Years of uncontrolled growth and entropy from repeatedly adding “just one more thing” had left certain pages with more than 100 input fields on them, and no connection between groups of related data. Similar to the users’ profile, there was no way all of these ever needed to be updated at once, so we took a similar approach of splitting the information up into relevant tabs. The one difference here was that staff did still need to have a “10,000ft view” of the user’s information, which we accomplished using a read-only “overview” tab, which had easy “edit” links to each of the relevant sections’ forms.
Because this was a much more fundamental overhaul, with a more dedicated group of stakeholders, we needed to tread lightly here and take our time planning and executing this change. The feature had been in the roadmap/backlog for more than a year, and the process from from planning to deployment took 8 more months on top of that, through several iterative rounds of feedback and tweaking.
The initial response was extremely negative, and basically amounted to “everything’s fine where it is, so why change it?” This viewpoint unfortunately doesn’t take new users into consideration: how long would it take before a new hire became comfortable in such a complex system?

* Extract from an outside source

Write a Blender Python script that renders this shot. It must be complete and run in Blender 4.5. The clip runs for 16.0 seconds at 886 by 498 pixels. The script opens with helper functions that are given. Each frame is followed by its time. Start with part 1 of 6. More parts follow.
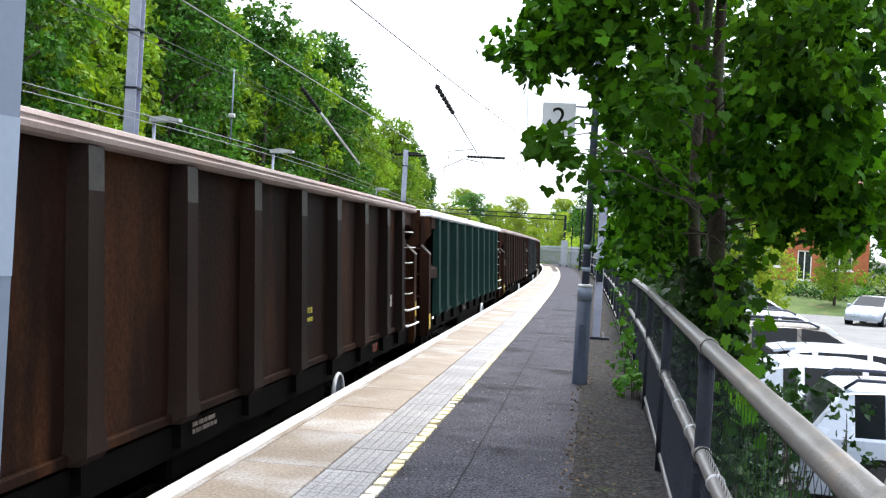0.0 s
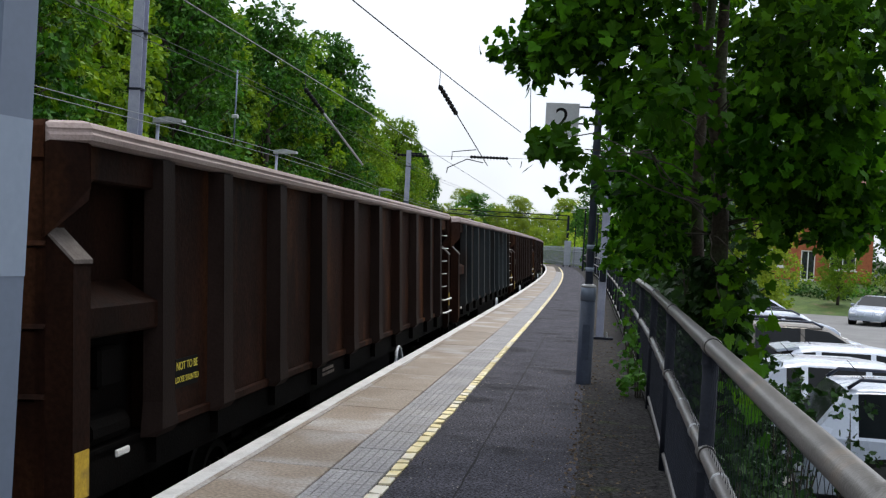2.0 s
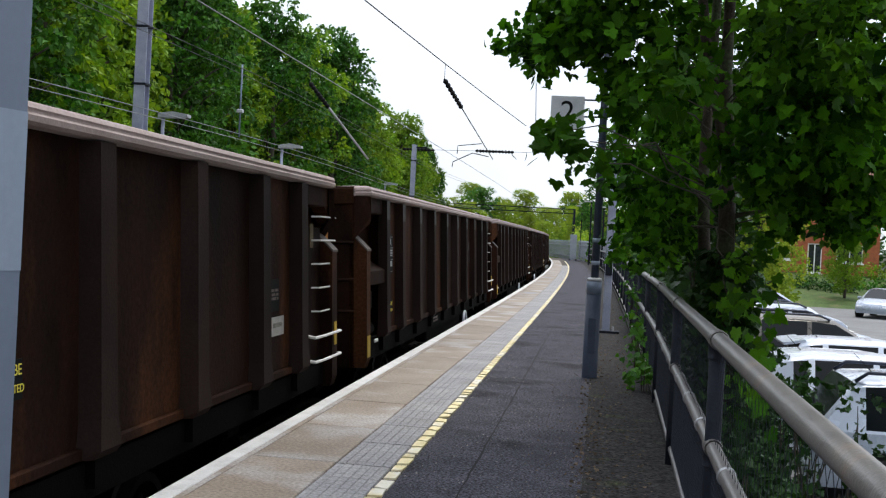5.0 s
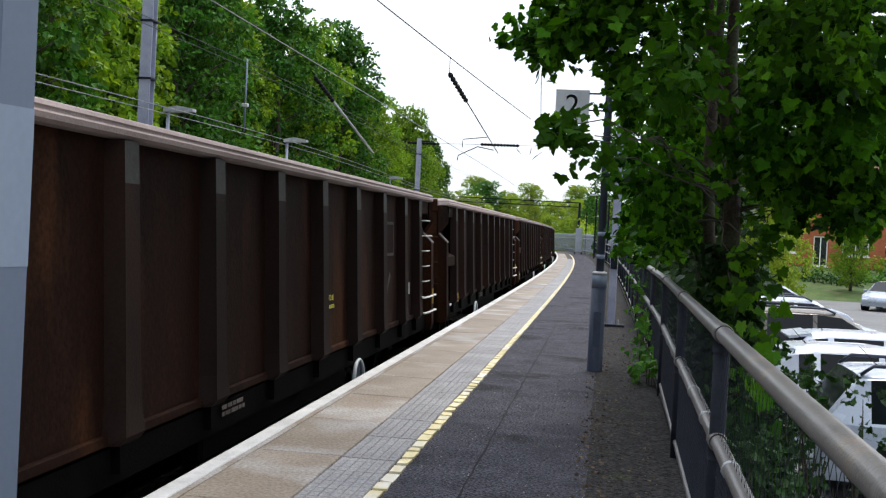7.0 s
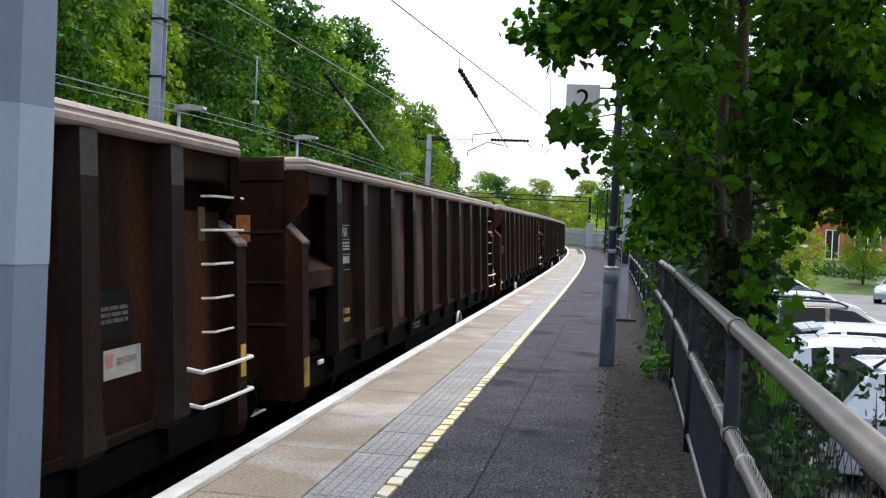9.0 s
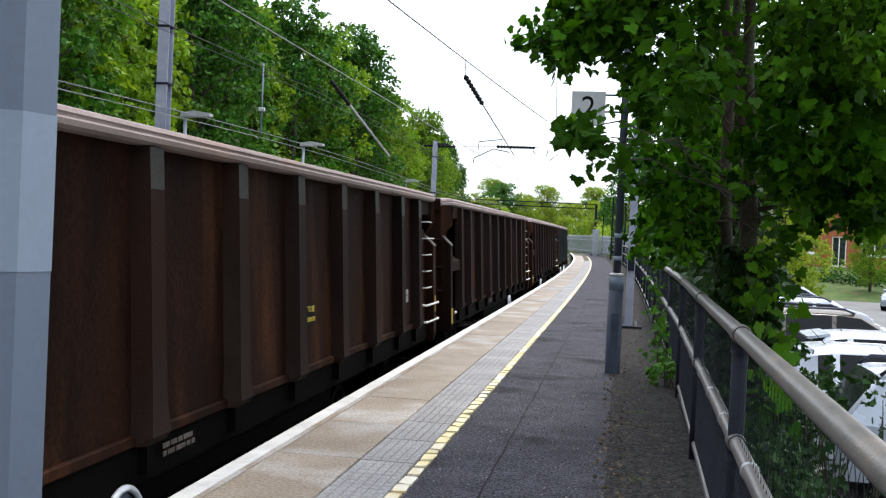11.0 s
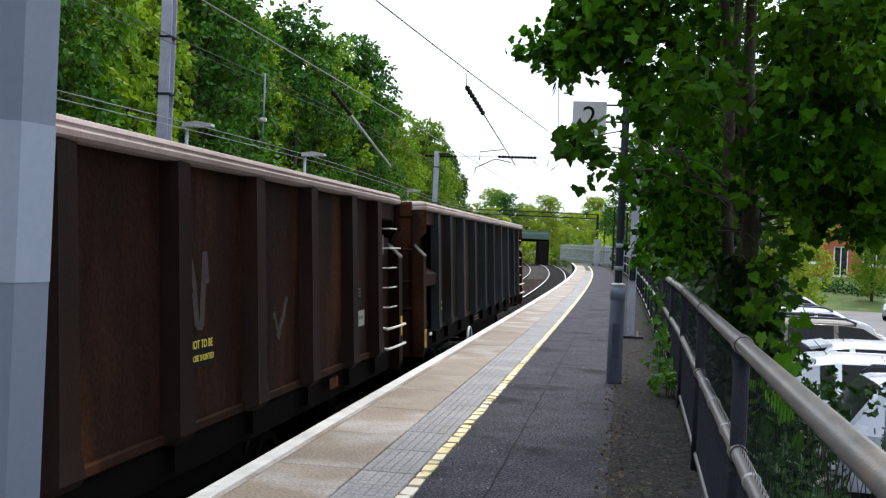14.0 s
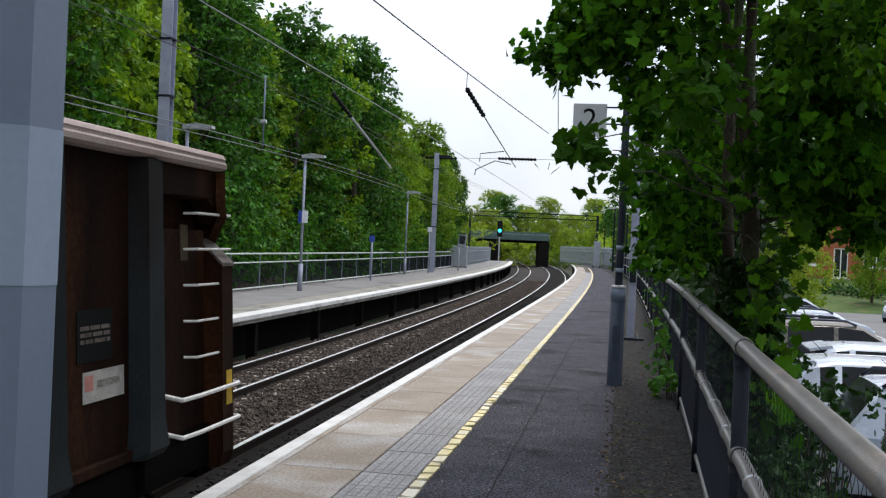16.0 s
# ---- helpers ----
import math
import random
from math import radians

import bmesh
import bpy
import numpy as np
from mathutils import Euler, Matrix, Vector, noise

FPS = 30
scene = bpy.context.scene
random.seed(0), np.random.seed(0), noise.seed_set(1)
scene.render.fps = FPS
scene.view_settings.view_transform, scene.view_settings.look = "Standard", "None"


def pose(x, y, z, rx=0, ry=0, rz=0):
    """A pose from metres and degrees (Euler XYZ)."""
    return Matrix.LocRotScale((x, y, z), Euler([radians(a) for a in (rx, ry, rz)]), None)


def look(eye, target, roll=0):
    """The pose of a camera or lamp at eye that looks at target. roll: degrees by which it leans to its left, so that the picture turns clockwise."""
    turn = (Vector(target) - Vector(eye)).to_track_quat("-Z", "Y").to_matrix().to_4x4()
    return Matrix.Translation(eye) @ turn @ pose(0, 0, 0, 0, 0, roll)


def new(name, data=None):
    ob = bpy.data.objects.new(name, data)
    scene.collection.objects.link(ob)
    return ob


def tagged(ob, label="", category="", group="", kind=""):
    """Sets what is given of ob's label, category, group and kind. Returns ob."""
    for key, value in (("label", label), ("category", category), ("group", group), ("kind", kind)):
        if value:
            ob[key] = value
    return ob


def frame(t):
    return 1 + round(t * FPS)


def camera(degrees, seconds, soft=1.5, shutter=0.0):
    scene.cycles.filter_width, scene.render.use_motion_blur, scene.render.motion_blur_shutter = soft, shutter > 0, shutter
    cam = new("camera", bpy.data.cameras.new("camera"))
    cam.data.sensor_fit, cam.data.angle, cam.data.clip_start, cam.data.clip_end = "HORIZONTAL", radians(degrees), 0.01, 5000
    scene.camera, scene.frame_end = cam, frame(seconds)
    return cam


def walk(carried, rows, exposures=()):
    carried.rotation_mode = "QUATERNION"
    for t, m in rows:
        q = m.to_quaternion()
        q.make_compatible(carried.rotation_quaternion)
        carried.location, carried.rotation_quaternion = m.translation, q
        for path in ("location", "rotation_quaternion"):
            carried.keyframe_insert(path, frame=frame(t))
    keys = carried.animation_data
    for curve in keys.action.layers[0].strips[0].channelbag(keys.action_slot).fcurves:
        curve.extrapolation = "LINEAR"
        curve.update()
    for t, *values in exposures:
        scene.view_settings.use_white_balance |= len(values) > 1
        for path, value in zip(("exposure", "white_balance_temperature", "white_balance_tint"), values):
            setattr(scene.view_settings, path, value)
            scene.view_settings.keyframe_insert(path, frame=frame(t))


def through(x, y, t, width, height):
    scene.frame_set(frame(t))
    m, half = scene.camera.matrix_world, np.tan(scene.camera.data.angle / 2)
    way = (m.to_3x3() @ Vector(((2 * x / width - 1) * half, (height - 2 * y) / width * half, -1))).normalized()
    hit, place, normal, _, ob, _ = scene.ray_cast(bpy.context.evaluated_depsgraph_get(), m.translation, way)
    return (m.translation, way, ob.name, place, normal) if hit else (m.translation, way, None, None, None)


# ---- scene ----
cam = camera(45.0, 16.0, soft=1.25)
VIEW = [
    (0.0, pose(0.0000, 0.0272, 1.5983, 89.644, -3.332, 7.833)),
    (0.5, pose(-0.0006, 0.0179, 1.5977, 89.643, -3.406, 7.822)),
    (1.0, pose(-0.0015, 0.0076, 1.5972, 89.670, -3.355, 7.883)),
    (1.5, pose(-0.0013, 0.0236, 1.5998, 89.549, -3.304, 7.999)),
    (2.0, pose(-0.0036, 0.0032, 1.5969, 89.657, -3.254, 7.996)),
    (2.5, pose(0.0019, 0.0295, 1.5954, 89.567, -3.119, 8.045)),
    (3.0, pose(0.0032, 0.0336, 1.5977, 89.492, -3.133, 8.112)),
    (3.5, pose(0.0025, 0.0151, 1.6006, 89.396, -3.115, 8.137)),
    (4.0, pose(-0.0010, 0.0376, 1.5941, 89.455, -3.103, 8.157)),
    (6.5, pose(-0.0005, 0.0266, 1.5961, 89.069, -3.005, 8.542)),
    (7.0, pose(0.0030, 0.0247, 1.5979, 88.973, -2.962, 8.592)),
    (7.5, pose(0.0011, 0.0282, 1.5984, 88.451, -2.872, 8.915)),
    (8.0, pose(0.0057, 0.0412, 1.5963, 88.573, -2.894, 8.900)),
    (8.5, pose(0.0026, 0.0200, 1.5973, 88.742, -2.836, 8.907)),
    (9.0, pose(-0.0043, 0.0071, 1.5963, 88.722, -2.566, 9.150)),
    (9.5, pose(-0.0014, 0.0194, 1.5981, 88.649, -2.528, 9.330)),
    (12.0, pose(0.0035, 0.0046, 1.5982, 89.377, -2.557, 9.549)),
    (12.5, pose(0.0041, 0.0222, 1.5963, 89.434, -2.475, 9.555)),
    (13.0, pose(-0.0001, 0.0092, 1.6009, 89.561, -2.507, 9.470)),
    (13.5, pose(0.0043, 0.0139, 1.5999, 89.653, -2.524, 9.519)),
    (14.0, pose(0.0049, 0.0170, 1.5989, 89.600, -2.577, 9.554)),
    (14.5, pose(-0.0005, -0.0095, 1.6017, 89.625, -2.511, 9.551)),
    (15.0, pose(0.0018, 0.0052, 1.6013, 89.696, -2.570, 9.516)),
    (15.5, pose(0.0031, 0.0075, 1.6002, 89.789, -2.570, 9.484)),
    (16.0, pose(-0.0000, 0.0000, 1.6020, 89.693, -2.589, 9.553)),
]

walk(cam, VIEW, exposures=[(0.0, 0.37), (0.6, 0.08), (1.0, -0.22), (1.5, -0.55), (2.0, -0.78), (3.0, -0.92), (4.2, -0.77), (6.5, -0.6), (7.5, -0.48), (9.0, -0.32), (12.0, -0.27), (14.5, -0.52), (16.0, -0.84)])

# ---- light: bright hazy sky, wide high sun ahead ----
SUN_UP, SUN_AZ = radians(66), radians(18)
world = bpy.data.worlds.new("sky")
scene.world = world
world.use_nodes = True
wn = world.node_tree.nodes
wl = world.node_tree.links
sky = wn.new("ShaderNodeTexSky")
sky.sky_type = "NISHITA"
sky.sun_disc = False
sky.sun_elevation, sky.sun_rotation = SUN_UP, SUN_AZ
sky.dust_density = 2.5
sky_dim = wn.new("ShaderNodeMixRGB")
sky_dim.blend_type = "MULTIPLY"
sky_dim.inputs[0].default_value = 1
sky_dim.inputs[2].default_value = (0.16, 0.16, 0.16, 1)
wl.new(sky.outputs[0], sky_dim.inputs[1])
cloud_co = wn.new("ShaderNodeTexCoord")
cloud = wn.new("ShaderNodeTexNoise")
cloud.inputs["Scale"].default_value = 2.2
cloud.inputs["Detail"].default_value = 5
wl.new(cloud_co.outputs["Generated"], cloud.inputs["Vector"])
cloud_ramp = wn.new("ShaderNodeValToRGB")
cloud_ramp.color_ramp.elements[0].position, cloud_ramp.color_ramp.elements[1].position = 0.3, 0.5
cloud_ramp.color_ramp.elements[0].color = (0.55, 0.55, 0.55, 1)
wl.new(cloud.outputs[0], cloud_ramp.inputs[0])
sky_mix = wn.new("ShaderNodeMixRGB")
sky_mix.inputs[2].default_value = (1.42, 1.5, 1.66, 1)
wl.new(cloud_ramp.outputs[0], sky_mix.inputs[0])
wl.new(sky_dim.outputs[0], sky_mix.inputs[1])
# an overcast sky is brightest overhead
up_axis = wn.new("ShaderNodeSeparateXYZ")
wl.new(cloud_co.outputs["Generated"], up_axis.inputs[0])
up_gain = wn.new("ShaderNodeMapRange")
up_gain.inputs[1].default_value, up_gain.inputs[2].default_value = 0.0, 1.0
up_gain.inputs[3].default_value, up_gain.inputs[4].default_value = 1.3, 2.2
wl.new(up_axis.outputs[2], up_gain.inputs[0])
sky_gain = wn.new("ShaderNodeVectorMath")
sky_gain.operation = "SCALE"
wl.new(sky_mix.outputs[0], sky_gain.inputs[0])
wl.new(up_gain.outputs[0], sky_gain.inputs["Scale"])
wl.new(sky_gain.outputs[0], wn["Background"].inputs[0])
wn["Background"].inputs[1].default_value = 0.95
sun = new("sun", bpy.data.lights.new("sun", "SUN"))
sun.data.energy, sun.data.angle, sun.data.color = 3.2, radians(16), (1.0, 0.97, 0.9)
sun.matrix_world = look((0, 0, 0), (-math.sin(SUN_AZ) * math.cos(SUN_UP), -math.cos(SUN_AZ) * math.cos(SUN_UP), -math.sin(SUN_UP)))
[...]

Our data was limited here, but it seemed like the answer was “months.” Luckily (actually, luck had nothing to do with it) we had already made two major UX improvements with measurable positive impact we could point to.
In addition, this was admittedly a large investment for “no new functionality,” but for staff who use the system all day every day at work, despite their initial hesitance, this type of improvement in their productivity has quickly paid for itself. Over the 5 months since going live, staff have seen a 24% increase in their efficiency using the system, which adds up to 20 minutes per day for each staff member. That’s 20 minutes every day that each person now has to spend on more important things than navigating through a less-than-ideally organized computer information system.
What’s more, reorganizing the complex forms also led to a much cleaner and less complex codebase, as simplifying the UI allowed for data persistence logic to also be greatly simplified, since each page was now only responsible for a smaller number of data objects. This, in turn, also improved performance, as the system was no longer doing an order of magnitude more I/O than was actually necessary.
It should be noted that these sorts of changes cannot be made quickly. In fact, each of the 3 updates above took place during different years: 2018, 2019, and 2020 respectively. Changing the UI too frequently, even if individual changes improve UX, can actually have a detrimental effect long-term, as users can more easily become lost/confused/disgruntled at the constantly-shifting landscape. Slow and steady – deliberate – wins the race here.
Pushing back against the entropy of organic growth, whether we’re talking about a codebase or a UI, isn’t always easy, and sometimes requires dedicated effort, but in the end, everyone wins: happier users, happier clients, and – due to less complex logic and cleaner code – happier developers.